Dall’altra parte c’è invece una giovane segretaria, eletta nei gazebo a dispetto del voto dei circoli, una donna che non proviene dagli apparati, che non è ex di nulla e che s’è presa il partito promettendo di costruire un Pd nuovo, credibile perché fa quel che dice, libero dall’ossessione di governare, un Pd che cerca la via della credibilità nel rinnovamento, nella forza di parole radicali che ridisegnano la società, un Pd che ripudia il trasversalismo, che si ritrova nel primato delle regole condivise, che scommette sulla partecipazione di milioni di donne e uomini che in questi anni si sono rifugiati nel disimpegno o che hanno cercato altrove risposte possibili alle proprie istanze. Per Elly Schlein non esistono eccezioni possibili, la dimensione politica prevale sempre, a dispetto persino della convenienza contingente, su quella istituzionale. Non esistono personalismi ma esistono le regole, esiste la linea del partito a cui tutti devono adeguarsi costi quel che costi, perché la posta in palio è l’alternativa a questa destra, è la vittoria alle prossime elezioni politiche. Un obiettivo che pretende pazienza, lavoro, tempo e che va costruito passo dopo passo anche accettando il rischio di perdere nell’immediato pezzi di consenso strutturato.

Potremmo sintetizzare affermando che De Luca utilizza il linguaggio della conservazione mentre Elly Schlein parla la lingua della politica. Potremmo dire che il primo ricorre alla retorica dell’Io, mentre la segretaria a quella del Noi.

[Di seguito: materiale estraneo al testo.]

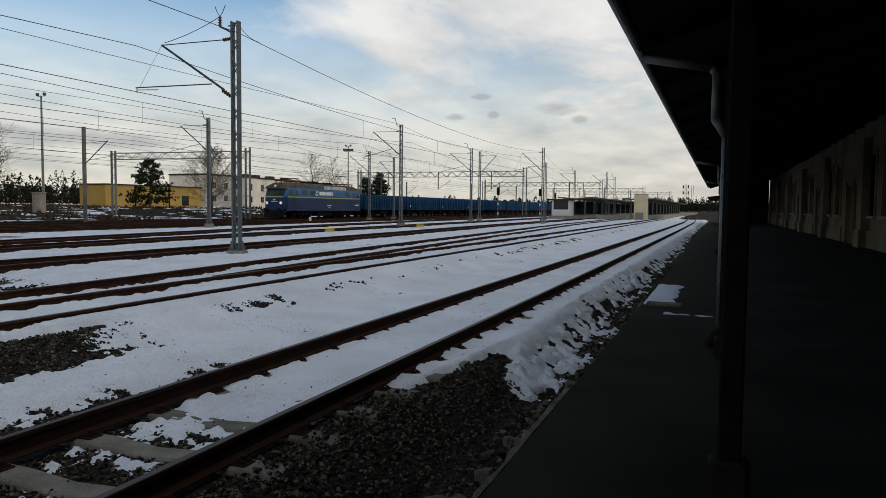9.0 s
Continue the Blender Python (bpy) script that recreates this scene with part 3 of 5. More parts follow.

Potremmo sottolineare che sino ad oggi De Luca non è riuscito ad argomentare le ragioni del proprio dissenso se non con il dileggio, non ha mai contestato nel merito la linea del partito su nessuna delle grandi questioni in cima all’agenda del Paese e del Mezzogiorno, perché non ha ragioni politiche da porre sul tavolo. La segretaria, invece, ha di volta in volta argomentato ogni decisione, dal commissariamento del Pd campano al ridimensionamento di Piero De Luca nell’ambito dell’ufficio di Presidenza alla Camera, rivendicandone la logica politica in funzione della linea sulla quale ha costruito la propria vittoria, ovvero della visione di partito che interpreta.

Ma in fin dei conti è la differenza di orizzonte che dà ragione delle parole dell’uno e dell’altra. Quello di De Luca è il tramonto, quello di Elly Schlein è l’alba. Per un verso l’oggi, per altro il domani.

E la sintesi perfetta di questo conflitto, paradossalmente, ci viene fornita proprio dal governatore, ovvero dalle poche righe con le quali volle commentare la disastrosa sconfitta alle elezioni politiche dello scorso settembre: parliamo una lingua morta, disse in un passaggio. Morta, proprio come la lingua che sta parlando da quando Elly Schlein ha preso il timone del Pd.